While out and about in the forests of Allegany County in April and May, you will come across a dainty little wildflower called the spring beauty.

It is an attractive sprite that stands just two to four inches off of the ground. The flowers are only a half inch across. They are a very light pink or white (some even look like they were lightly brushed with lavender) and a closer inspection will show deeply-pink veins in the petals. Sprouting from inside the flower will be five or six stamens with pink tips. They are photo-sensitive, closing up and night and opening on the next sunny day (they remain closed on the cloudiest of days.)

The leaves are very narrow and typically two inches long in our northern woods – sometimes, in the best soils of Appalachia they will be much longer, sometimes reaching a half-foot in length. The leaves are shiny and smooth. Once the flowers wilt away in a couple of weeks, the leaves will remain with us until late-May.

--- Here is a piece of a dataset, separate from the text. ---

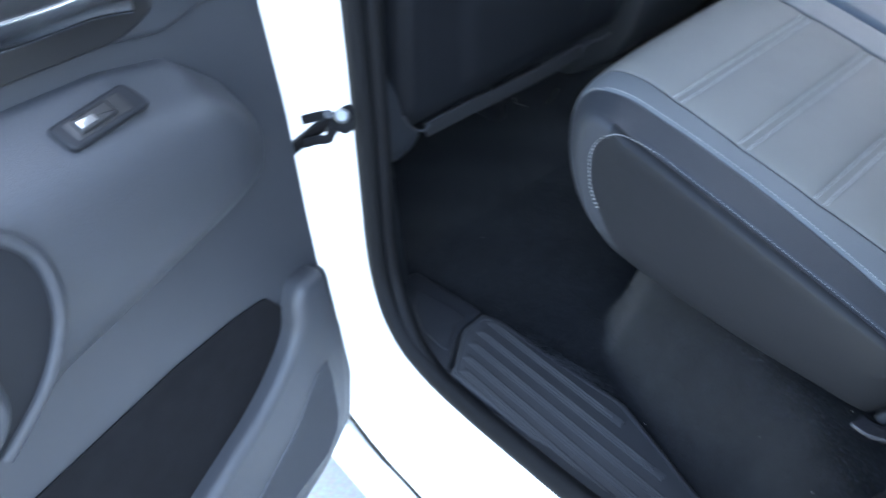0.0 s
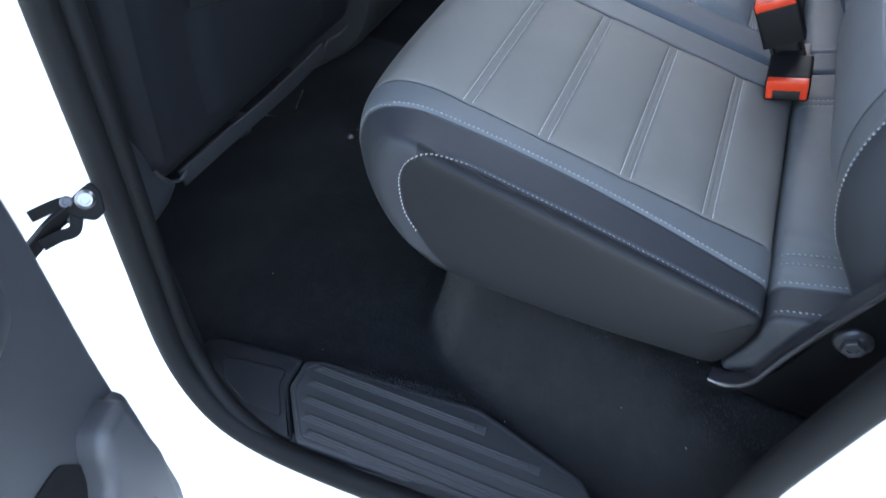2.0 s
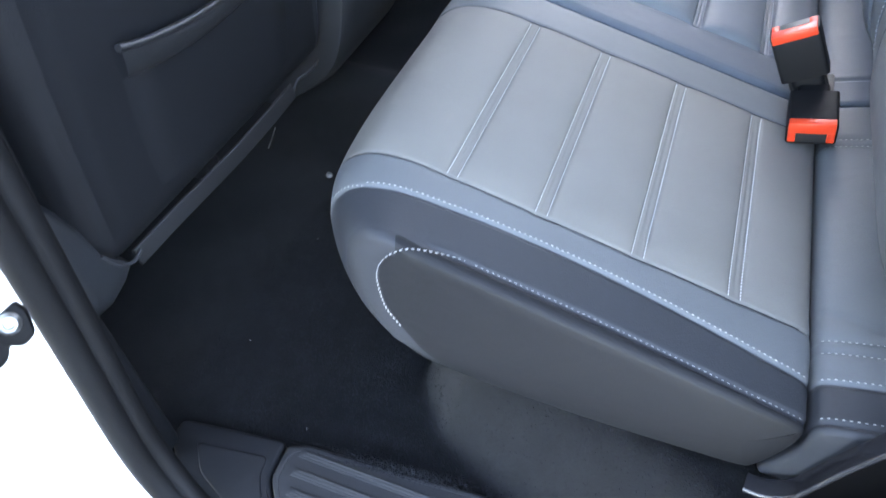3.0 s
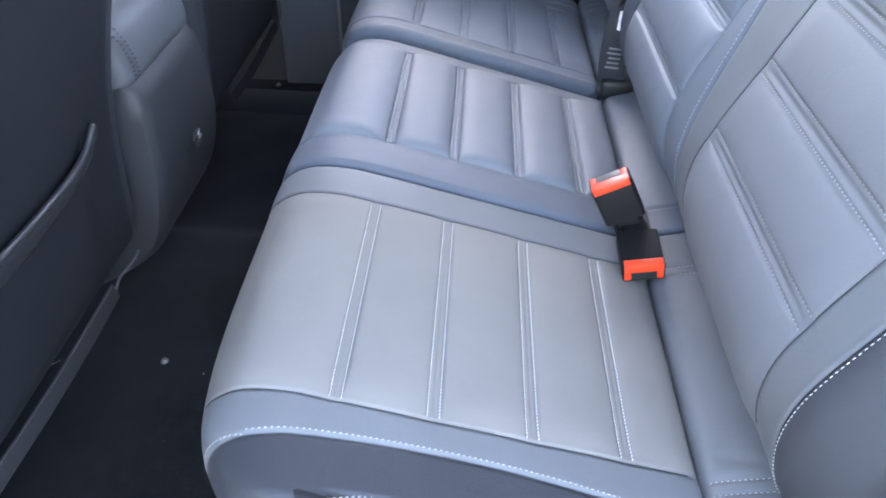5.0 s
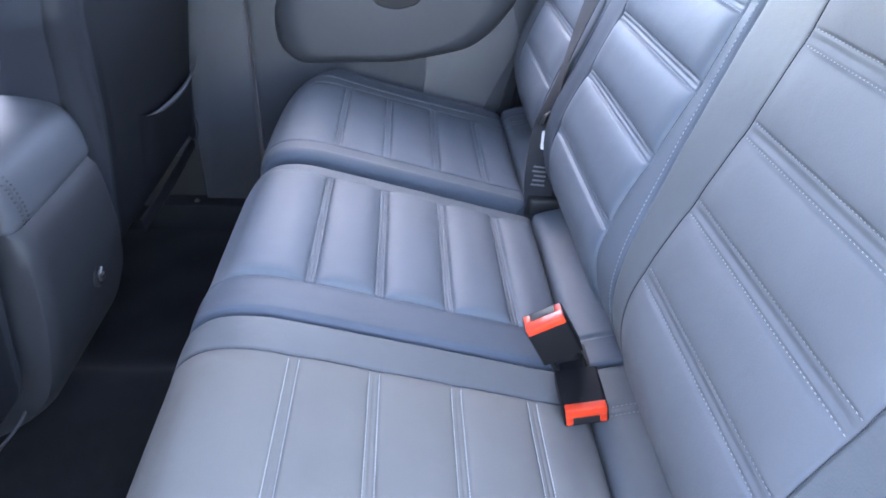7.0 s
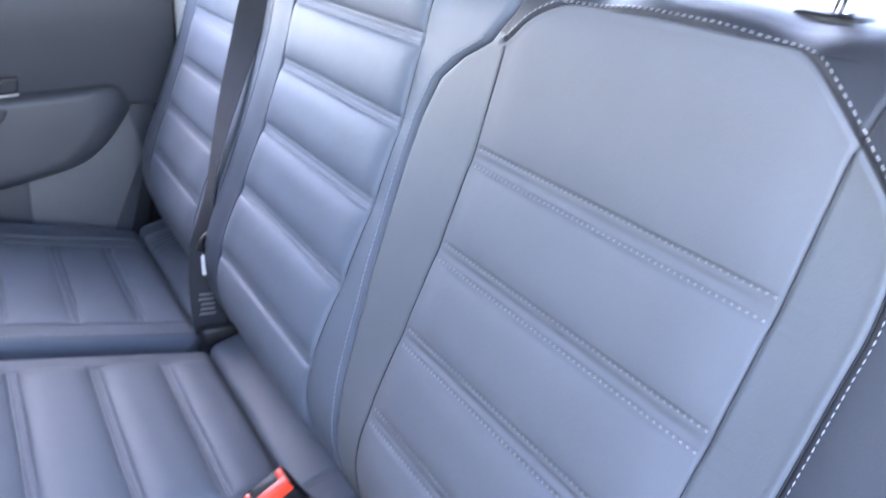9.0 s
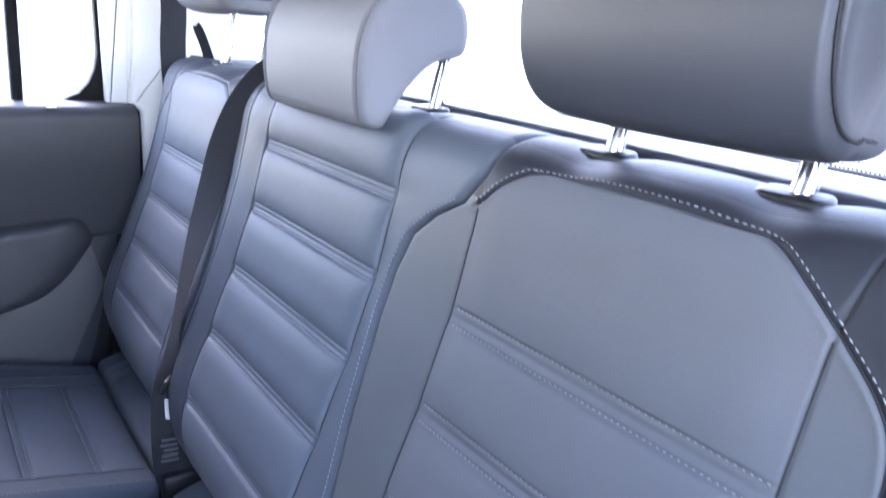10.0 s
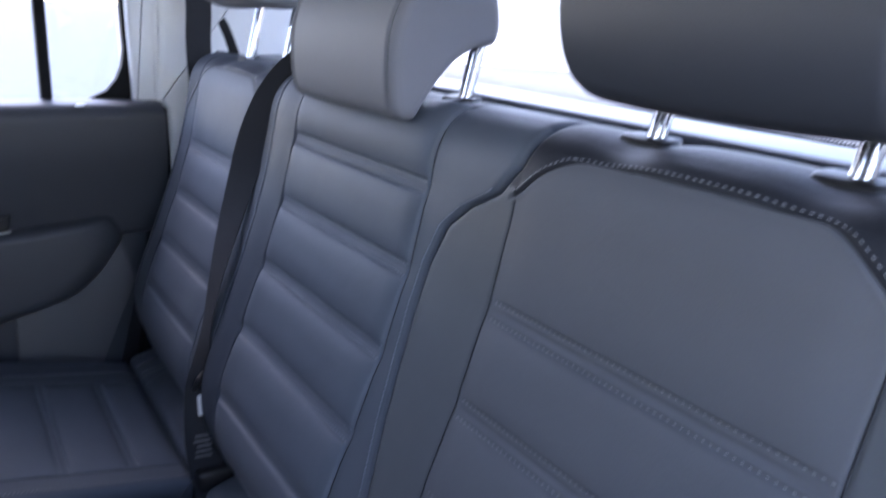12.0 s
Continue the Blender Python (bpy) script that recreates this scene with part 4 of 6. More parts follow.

The spring beauty is more than that cute flower. It’s what you don’t see that makes it even more of a special plant.

The flower’s underground root is a corm or tuber. They are very small, maybe no bigger than the fingernail on your pinky. They served the Native Americans quite well as a food source, although, as you can imagine, it would take some effort to harvest any reasonable quantity of the corm.

Spring beauty’s corms were treated like a small potato, hence another name for the flower – “fairy spud”. Native Americans used to roast them and it would have that same potatoey flower. Raw, they have a sharper flavor that some compare to a radish or chestnut.

More than just a foodstuff, some tribes also used them for medicinal purposes. They were used to treat children suffering from convulsions while others believed that if women ate them they could make themselves permanently sterile.

Those mystical powers have since been proven unfounded and the corm is classified as an edible and nutritious snack. Regardless, I suggest that you do not eat them – there’s no need to kill such a delicate, beautiful plant. Treat them well and their appearance will delight you every spring.